Notes: I do not intend to strictly parallel Cambodia with the Khmer Rouge through these photos. As you may know, it was a terrible time in the country, but in no way do current Khmer define themselves by these events. They are remembered as a part of a history, but not their entire history. Additionally, many Khmer Rouge soldiers held out in villages up until the mid 1990s. Although the "official" Khmer Rouge time frame is 1975-1979, in reality it was from the 1950s through the mid-1990s. Two of the villages that I worked with during my tenure in Siem Reap Province were sporadically invaded by Khmer Rouge holdouts for years after 1979. Many perished, but the ones that survived are anxious to find stability after years of continued economic and social unrest. It is a pretty amazing situation. And, from what I heard while living in Cambodia, the country has come a long way since the 1980s and 1990s and continues to re-build everyday.

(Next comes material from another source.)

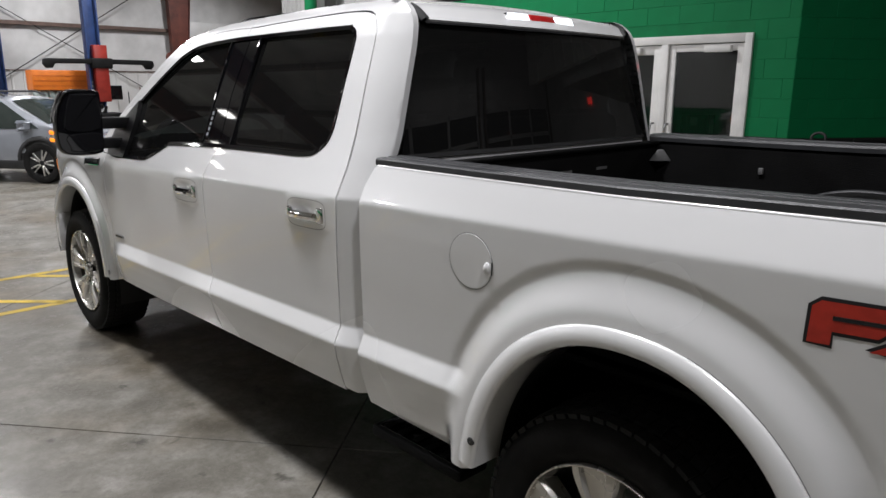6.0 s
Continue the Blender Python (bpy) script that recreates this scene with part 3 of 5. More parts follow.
# front fender
farc = arch_curve("front", False, 6, 148)
fender = [(p[0] - G, p[1]) for p in SEAM_A] + [(0.60, 0.465)] + farc + [(-0.42, 0.742), (-0.52, 0.76), (-0.60, 0.80), (-0.615, 0.95), (-0.60, 1.08), (-0.51, 1.15), (-0.30, 1.185), (0.0, 1.205), (0.4, 1.220)]
both("front_fender", panel(fender, dx=0.0125), PAINT)


def flare(which, a0, a1):
    """Wheel-arch lip: a rounded moulding standing proud of the flank, turned into the well."""
    o, i = arch_curve(which, True, a0, a1, 56), arch_curve(which, False, a0, a1, 56)
    rows = []
    for po, pi in zip(o, i):
        row = []
        for t, y in ((0.0, 0.022), (0.05, 0.002), (0.12, -0.005), (0.5, -0.009), (0.85, -0.010), (0.95, -0.007), (1.0, 0.004), (1.02, 0.03), (1.05, 0.09), (1.06, 0.16)):
            x, z = po[0] + (pi[0] - po[0]) * t, po[1] + (pi[1] - po[1]) * t
            bowed = 0.022 if which == "front" else 0.0
            row.append((x, y + bowed, z))
        rows.append(row)
    return sheet(rows)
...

If interested in some further reading, I recommend Why Did They Kill? Cambodia in the Shadow of Genocide by Alexander Laban Hinton. It is one of the first anthropological attempts to investigate origins of genocide. For a more intimate reflection on an individual’s experience growing up during the Khmer Rouge, I suggest First They Killed My Father: A Daughter of Cambodia Remembers by Loung Ung.
Lastly, in July 2010 Kang Kek lew (also known as Comrade Duch), director of Tuol Sleng prison during the late 1970s, was the first Khmer Rouge member found guilty of crimes against humanity, torture, and murder in his role as the former commandant of the S-21 extermination camp. He was sentenced to 35 years in prison.